On Feb 29, 1:14 am, William James <w_a_x_... / yahoo.com> wrote:
> On Feb 28, 9:50 am, William James <w_a_x_... / yahoo.com> wrote:
>
>
>
> > On Feb 28, 12:36 am, Chirantan <chirantan.rajh... / gmail.com> wrote:
>
> > > I have an html code into string. I want to retrieve the content (Can
> > > be any HTML code with any number of tags) present inside the div after
> > > the heading till the end of the div.
>
> > > Example,
>
> > > <div class="info">
> > > <h5>Tagline:</h5>
> > > Yippee Ki Yay Mo - John 6:27
> > > </div>
>
> > > <div class="info">
> > > <h5>Plot Outline:</h5>
> > > John McClane takes on an Internet-based terrorist organization who is
> > > systematically shutting down the United States. <a class="tn15more
> > > inline" href="http://www.imdb.com/title/tt0337978/plotsummary"
> > > onclick="(new Image()).src='/rg/title-tease/plotsummary/images/b.gif?
> > > link=/title/tt0337978/plotsummary';">more</a>
> > > </div>
>
> > > In the above example, Plot Outline is header that I am looking for
> > > then, regex should give me -
>
> > > John McClane takes on an Internet-based terrorist organization who is
> > > systematically shutting down the United States. <a class="tn15more
> > > inline" href="http://www.imdb.com/title/tt0337978/plotsummary"

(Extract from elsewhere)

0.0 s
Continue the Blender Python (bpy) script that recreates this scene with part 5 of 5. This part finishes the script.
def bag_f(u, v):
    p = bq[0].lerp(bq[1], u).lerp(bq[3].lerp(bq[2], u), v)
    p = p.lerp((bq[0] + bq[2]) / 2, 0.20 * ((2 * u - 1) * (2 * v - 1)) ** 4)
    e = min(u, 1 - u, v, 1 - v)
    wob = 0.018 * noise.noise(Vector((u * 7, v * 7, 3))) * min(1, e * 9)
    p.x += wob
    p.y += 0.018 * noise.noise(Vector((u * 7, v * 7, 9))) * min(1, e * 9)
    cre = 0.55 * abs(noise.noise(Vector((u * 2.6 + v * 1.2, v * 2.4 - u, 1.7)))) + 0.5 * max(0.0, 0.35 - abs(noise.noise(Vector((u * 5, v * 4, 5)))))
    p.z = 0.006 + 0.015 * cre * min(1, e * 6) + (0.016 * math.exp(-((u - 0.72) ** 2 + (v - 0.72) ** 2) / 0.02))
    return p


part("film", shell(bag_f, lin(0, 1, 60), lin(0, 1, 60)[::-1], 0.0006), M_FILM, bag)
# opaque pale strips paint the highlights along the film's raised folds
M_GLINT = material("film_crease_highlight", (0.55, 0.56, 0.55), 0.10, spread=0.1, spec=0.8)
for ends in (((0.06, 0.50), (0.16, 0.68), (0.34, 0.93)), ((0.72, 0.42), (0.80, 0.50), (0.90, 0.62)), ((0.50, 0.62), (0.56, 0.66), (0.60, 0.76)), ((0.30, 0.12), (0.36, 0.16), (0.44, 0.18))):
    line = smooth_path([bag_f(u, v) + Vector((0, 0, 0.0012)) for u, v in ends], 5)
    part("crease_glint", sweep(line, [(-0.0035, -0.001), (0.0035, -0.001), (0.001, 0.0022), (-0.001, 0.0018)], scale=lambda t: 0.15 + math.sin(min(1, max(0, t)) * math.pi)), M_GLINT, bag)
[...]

> > > onclick="(new Image()).src='/rg/title-tease/plotsummary/images/b.gif?
> > > link=/title/tt0337978/plotsummary';">more</a>
>
> > > And if "Tagline:" is what I am looking for then regex should give me -
>
> > > Yippee Ki Yay Mo - John 6:27
>
> > > I hope the problem statement is clear.
>
> > Note that this will give spurious results if an html comment happens
> > to contain what you are looking for.
>
> > def find_header header, html
> >   # Put all of the DIVs in an array.
> >   divs = html.scan( %r{<div.*?>(.*?)</div>}im ).flatten
> >   divs.each{|s|
> >     if s =~ %r{<h(\d)>#{header}</h\1>(.*)}im
> >       return $2.strip
> >     end
> >   }
> >   return nil
> > end
>
> > html = DATA.read
>
> > puts find_header( "Plot Outline:", html )
>
> > __END__
> > <div class="info">
> > <h5>Tagline:</h5>
> > Yippee Ki Yay Mo - John 6:27
> > </div>
>
> > <div class="info">
> > <h5>Plot Outline:</h5>
> > John McClane takes on an Internet-based terrorist organization who is
> > systematically shutting down the United States. <a class="tn15more
> > inline" href="http://www.imdb.com/title/tt0337978/plotsummary"
> > onclick="(new Image()).src='/rg/title-tease/plotsummary/images/b.gif?
> > link=/title/tt0337978/plotsummary';">more</a>
> > </div>
>
> More concise:
>
> def find_header header, html
>   html.scan( %r{<div.*?>(.*?)</div>}im ).flatten.each{|s|
>     return $1.strip if s =~ %r{<h5>#{header}</h5(.*)}im }
>   return nil
> end

Thank you William and Mark,

The codes worked. :-) Thanks a lot.